Following the enormous promise shown in her terrific shorts Guest (2011) and Sprout (2013), director Yoon Ga-eun delivers in spades with her feature-length debut The World of Us, a beautiful look at the undulating friendships and rivalries between a trio of 10-year-old girls. Yoon returns to the Generations program of the Berlin International Film Festival, where Sprout was awarded the Crystal Bear for Best Short Film in 2014.
Sun is a quiet girl from a poor family, always chosen last for sports teams at school and picked on by her classmates. She bumps into Jia, a new transfer student, on the last day of term and they grow close during the summer break. They do so in spite of their differences, as Jia comes from a wealthier background and barely sees her parents, who are divorced.
But Jia's attitude quickly changes when term starts again and, learning of Sun's poor standing among the class, she aligns herself the class bully. But, with new information coming to light, the ties between these three girls stays in perpetual flux.
Much like in Yoon's accomplished shorts, which deal with similar themes of young children experiencing tumultuous adult emotions for the first time, not to mention the social pressures, some unique to Korea, that accompany them, The World of Us remains faithful and non-judgemental towards its characters throughout. The camera is almost always closely trained on its young protagonists and only ever breaks away from their faces to show us peripheral characters from their point of view.
Sun is the girl we spend the most time with and on the surface seems to be the most disadvantaged. Her family is barely scrapping by, which leaves her with hand-me-down clothes and little opportunity to ameliorate her social rank in school. Exacerbating the situation is her father, who takes to the bottle every night, cursing out his own father. Yet, despite her obvious tribulations, it soon becomes clear that Sun is also the most content among the bunch. She is kind, considerate and lucky to receive tender love and care from her doting and hard-working mother.
As the narrative reveals, Jia and the bully may live with better circumstances, but they also feel an undue amount of pressure to perform or appear in a certain way, particularly given their young age. Yoon slowly drip-feeds us the information needed to suss out the underlying reasons that provoke the behavior they exhibit in social settings.
Yet, as important as this context is, Yoon's foremost concern remains the girls themselves, their choices and behavior.

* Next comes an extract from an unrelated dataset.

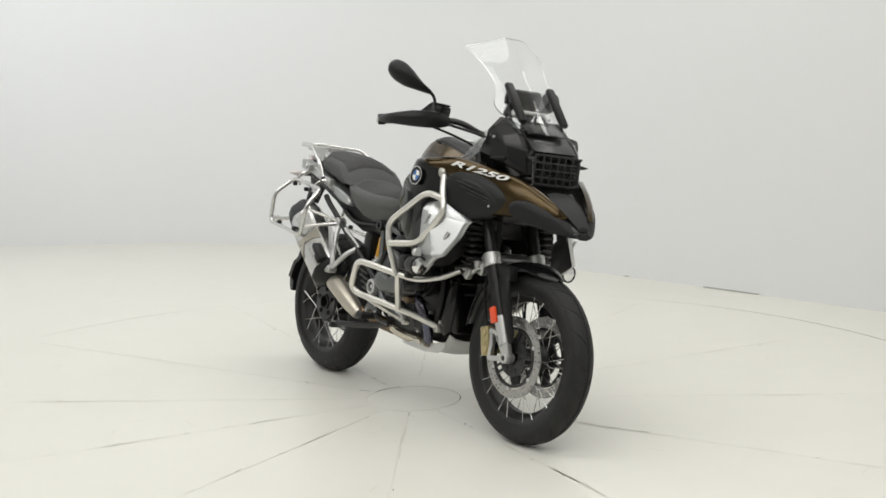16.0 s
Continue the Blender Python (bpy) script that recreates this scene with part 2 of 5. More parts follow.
def pad(bm, profile, wide, side, crown=0.01, depth=0.02, rings=6, round_=2, centre=None, power=3.0, lift=0.0, turn_in=0.012):
    """A panel with the outline profile (x, z), laid on the body's half width wide(x, z), crowned in the middle,
    turned in at its rim, and closed behind. side: -1 right, 1 left."""
    if round_:
        out = chaikin(profile, round_)
    else:
        out = []
        for i, p in enumerate(profile):
            q = profile[(i + 1) % len(profile)]
            m = max(1, int(math.dist(p, q) / 0.012))
            out += [(p[0] + (q[0] - p[0]) * k / m, p[1] + (q[1] - p[1]) * k / m) for k in range(m)]
    cx = centre[0] if centre else sum(p[0] for p in out) / len(out)
    cz = centre[1] if centre else sum(p[1] for p in out) / len(out)
    n, layers = len(out), []
    for k in range(rings, 0, -1):
        s = (k / rings) ** 0.75
        ring = []
        for x, z in out:
            px, pz = cx + (x - cx) * s, cz + (z - cz) * s
            y = wide(px, pz) + lift + crown * (1 - s ** power) - (turn_in if k == rings else 0)
            ring.append(bm.verts.new((px, side * y, pz)))
        layers.append(ring)
    tip = bm.verts.new((cx, side * (wide(cx, cz) + lift + crown), cz))
    back = [bm.verts.new((x, side * (wide(x, z) + lift - turn_in - depth), z)) for x, z in out]
    layers.insert(0, back)
    for a, b in zip(layers, layers[1:]):
        for i in range(n):
            bm.faces.new((a[i], a[(i + 1) % n], b[(i + 1) % n], b[i]))
    for i in range(n):
        bm.faces.new((layers[-1][i], layers[-1][(i + 1) % n], tip))
    mid = bm.verts.new((cx, side * (wide(cx, cz) + lift - turn_in - depth), cz))
    for i in range(n):
        bm.faces.new((back[(i + 1) % n], back[i], mid))
    return bm


def loft(bm, rings, cap=True):
    """Skins closed rings of equally many points."""
    vs = [[bm.verts.new(p) for p in r] for r in rings]
    n = len(vs[0])
    for a, b in zip(vs, vs[1:]):
        for i in range(n):
            bm.faces.new((a[i], a[(i + 1) % n], b[(i + 1) % n], b[i]))
    if cap:
        bm.faces.new(vs[0][::-1])
        bm.faces.new(vs[-1])
    return bm


def lerp(table, x):
    """Smooth interpolation in a table of (x, value), without overshoot."""
    if x <= table[0][0]:
        return table[0][1]
    n = len(table)
    for i in range(n - 1):
        (a, va), (b, vb) = table[i], table[i + 1]
        if x <= b:
            d = (vb - va) / (b - a)
            before = (va - table[i - 1][1]) / (a - table[i - 1][0]) if i else d
            after = (table[i + 2][1] - vb) / (table[i + 2][0] - b) if i + 2 < n else d
            m0 = 2 * before * d / (before + d) if before * d > 0 else 0.0
            m1 = 2 * after * d / (after + d) if after * d > 0 else 0.0
            h, t = b - a, (x - a) / (b - a)
            return (va * (1 + 2 * t) * (1 - t) ** 2 + m0 * h * t * (1 - t) ** 2 + vb * t * t * (3 - 2 * t) - m1 * h * t * t * (1 - t))
    return table[-1][1]


STEER = Matrix.Translation((0.56, 0, 0.83)) @ Matrix.Rotation(radians(1.6), 4, Vector((-0.40, 0, 0.917))) @ Matrix.Translation((-0.56, 0, -0.83))


COCKED = Matrix.Translation((0.40, 0, 1.14)) @ Matrix.Rotation(radians(-1.6), 4, "X") @ Matrix.Translation((-0.40, 0, -1.14))


def cocked(bm):
    """The handlebar with its fittings: turned with the fork and hanging a little to the left."""
    for v in bm.verts:
        v.co = COCKED @ (STEER @ v.co)
        v.co.y = v.co.y * 0.97 + 0.020 * min(1.0, abs(v.co.y) / 0.2)
    return bm


def steered(bm):
    """Turns a mesh with the handlebar, which stands a little to the left."""
    for v in bm.verts:
        v.co = STEER @ v.co
    return bm


# ---- studio ----
ROOM = [(-5.2, -6.6), (4.9, -6.6), (4.9, -1.05)]
for k in range(25):
    q = k / 24
    ROOM.append((1.15 * (1 - q) ** 2 + 2 * q * (1 - q) * -0.42 - 2.2 * q * q, 3.155 * (1 - q) ** 2 + 2 * q * (1 - q) * 4.92 + 5.06 * q * q))
ROOM.append((-5.2, 5.06))
HEIGHT = 4.2
# where the painted-over joint round the turntable has opened, in degrees
RIM_EAST, RIM_WEST = 26.0, 133.0


def offset_ring(pts, d):
    out, n = [], len(pts)
    for i in range(n):
        a, p, b = Vector(pts[i - 1]), Vector(pts[i]), Vector(pts[(i + 1) % n])
        t1, t2 = (p - a).normalized(), (b - p).normalized()
        n1, n2 = Vector((t1.y, -t1.x)), Vector((t2.y, -t2.x))
        m = (n1 + n2).normalized()
        out.append(p + m * (d / max(0.3, m.dot(n1))))
    return out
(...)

Fresh and unaffected, the triumvirate of young amateur performers she has assembled for her debut are excellent throughout, lending the film an emotional ballast that would be impossible to achieve through artifice.
Diving into the emotional palettes of young girls with an unadorned and limpid style, The World of Us triumphs as an exploration of human relationships than avers itself to be far more complex than most adult dramas.